INPUT RECORDS —
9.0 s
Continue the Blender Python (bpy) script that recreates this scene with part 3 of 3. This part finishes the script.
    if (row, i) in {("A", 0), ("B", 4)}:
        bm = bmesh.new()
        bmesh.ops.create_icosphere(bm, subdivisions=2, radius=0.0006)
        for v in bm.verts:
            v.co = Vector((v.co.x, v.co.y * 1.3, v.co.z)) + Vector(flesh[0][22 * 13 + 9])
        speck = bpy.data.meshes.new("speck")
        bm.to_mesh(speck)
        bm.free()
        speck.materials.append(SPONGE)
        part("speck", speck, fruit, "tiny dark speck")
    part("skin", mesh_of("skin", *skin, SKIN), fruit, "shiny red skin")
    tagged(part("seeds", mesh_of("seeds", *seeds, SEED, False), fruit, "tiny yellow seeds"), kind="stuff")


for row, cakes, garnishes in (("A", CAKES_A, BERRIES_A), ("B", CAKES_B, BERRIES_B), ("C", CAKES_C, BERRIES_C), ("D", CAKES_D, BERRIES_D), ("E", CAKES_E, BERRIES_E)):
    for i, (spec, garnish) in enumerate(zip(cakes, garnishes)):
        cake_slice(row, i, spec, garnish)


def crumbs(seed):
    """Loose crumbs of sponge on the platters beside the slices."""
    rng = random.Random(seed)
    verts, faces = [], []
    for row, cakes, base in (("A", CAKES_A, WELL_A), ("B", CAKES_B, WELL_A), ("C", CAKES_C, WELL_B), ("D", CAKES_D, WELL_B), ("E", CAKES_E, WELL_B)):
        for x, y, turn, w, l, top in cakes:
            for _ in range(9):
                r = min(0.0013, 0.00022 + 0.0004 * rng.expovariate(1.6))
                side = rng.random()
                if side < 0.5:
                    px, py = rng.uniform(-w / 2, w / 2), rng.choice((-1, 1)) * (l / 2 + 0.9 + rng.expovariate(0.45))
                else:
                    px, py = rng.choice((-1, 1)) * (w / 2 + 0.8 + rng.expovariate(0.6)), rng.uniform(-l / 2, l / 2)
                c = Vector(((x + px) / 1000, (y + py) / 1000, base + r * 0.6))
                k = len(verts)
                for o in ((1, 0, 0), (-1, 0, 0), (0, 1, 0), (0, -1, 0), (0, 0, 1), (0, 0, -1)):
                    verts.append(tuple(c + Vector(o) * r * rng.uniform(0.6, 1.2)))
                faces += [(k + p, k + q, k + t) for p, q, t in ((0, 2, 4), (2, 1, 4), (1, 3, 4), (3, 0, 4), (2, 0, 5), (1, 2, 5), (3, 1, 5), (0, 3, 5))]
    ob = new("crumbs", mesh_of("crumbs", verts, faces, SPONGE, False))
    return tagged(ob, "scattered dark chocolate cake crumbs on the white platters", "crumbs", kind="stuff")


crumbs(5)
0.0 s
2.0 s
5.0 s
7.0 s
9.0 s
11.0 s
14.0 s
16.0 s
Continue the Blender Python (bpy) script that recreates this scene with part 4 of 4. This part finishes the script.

WHAT YOU WILL DO — Print out every record again, exactly and in full.

RESULT OF THIS TASK —
9.0 s
Continue the Blender Python (bpy) script that recreates this scene with part 3 of 3. This part finishes the script.
    if (row, i) in {("A", 0), ("B", 4)}:
        bm = bmesh.new()
        bmesh.ops.create_icosphere(bm, subdivisions=2, radius=0.0006)
        for v in bm.verts:
            v.co = Vector((v.co.x, v.co.y * 1.3, v.co.z)) + Vector(flesh[0][22 * 13 + 9])
        speck = bpy.data.meshes.new("speck")
        bm.to_mesh(speck)
        bm.free()
        speck.materials.append(SPONGE)
        part("speck", speck, fruit, "tiny dark speck")
    part("skin", mesh_of("skin", *skin, SKIN), fruit, "shiny red skin")
    tagged(part("seeds", mesh_of("seeds", *seeds, SEED, False), fruit, "tiny yellow seeds"), kind="stuff")


for row, cakes, garnishes in (("A", CAKES_A, BERRIES_A), ("B", CAKES_B, BERRIES_B), ("C", CAKES_C, BERRIES_C), ("D", CAKES_D, BERRIES_D), ("E", CAKES_E, BERRIES_E)):
    for i, (spec, garnish) in enumerate(zip(cakes, garnishes)):
        cake_slice(row, i, spec, garnish)


def crumbs(seed):
    """Loose crumbs of sponge on the platters beside the slices."""
    rng = random.Random(seed)
    verts, faces = [], []
    for row, cakes, base in (("A", CAKES_A, WELL_A), ("B", CAKES_B, WELL_A), ("C", CAKES_C, WELL_B), ("D", CAKES_D, WELL_B), ("E", CAKES_E, WELL_B)):
        for x, y, turn, w, l, top in cakes:
            for _ in range(9):
                r = min(0.0013, 0.00022 + 0.0004 * rng.expovariate(1.6))
                side = rng.random()
                if side < 0.5:
                    px, py = rng.uniform(-w / 2, w / 2), rng.choice((-1, 1)) * (l / 2 + 0.9 + rng.expovariate(0.45))
                else:
                    px, py = rng.choice((-1, 1)) * (w / 2 + 0.8 + rng.expovariate(0.6)), rng.uniform(-l / 2, l / 2)
                c = Vector(((x + px) / 1000, (y + py) / 1000, base + r * 0.6))
                k = len(verts)
                for o in ((1, 0, 0), (-1, 0, 0), (0, 1, 0), (0, -1, 0), (0, 0, 1), (0, 0, -1)):
                    verts.append(tuple(c + Vector(o) * r * rng.uniform(0.6, 1.2)))
                faces += [(k + p, k + q, k + t) for p, q, t in ((0, 2, 4), (2, 1, 4), (1, 3, 4), (3, 0, 4), (2, 0, 5), (1, 2, 5), (3, 1, 5), (0, 3, 5))]
    ob = new("crumbs", mesh_of("crumbs", verts, faces, SPONGE, False))
    return tagged(ob, "scattered dark chocolate cake crumbs on the white platters", "crumbs", kind="stuff")


crumbs(5)
0.0 s
2.0 s
5.0 s
7.0 s
9.0 s
11.0 s
14.0 s
16.0 s
Continue the Blender Python (bpy) script that recreates this scene with part 4 of 4. This part finishes the script.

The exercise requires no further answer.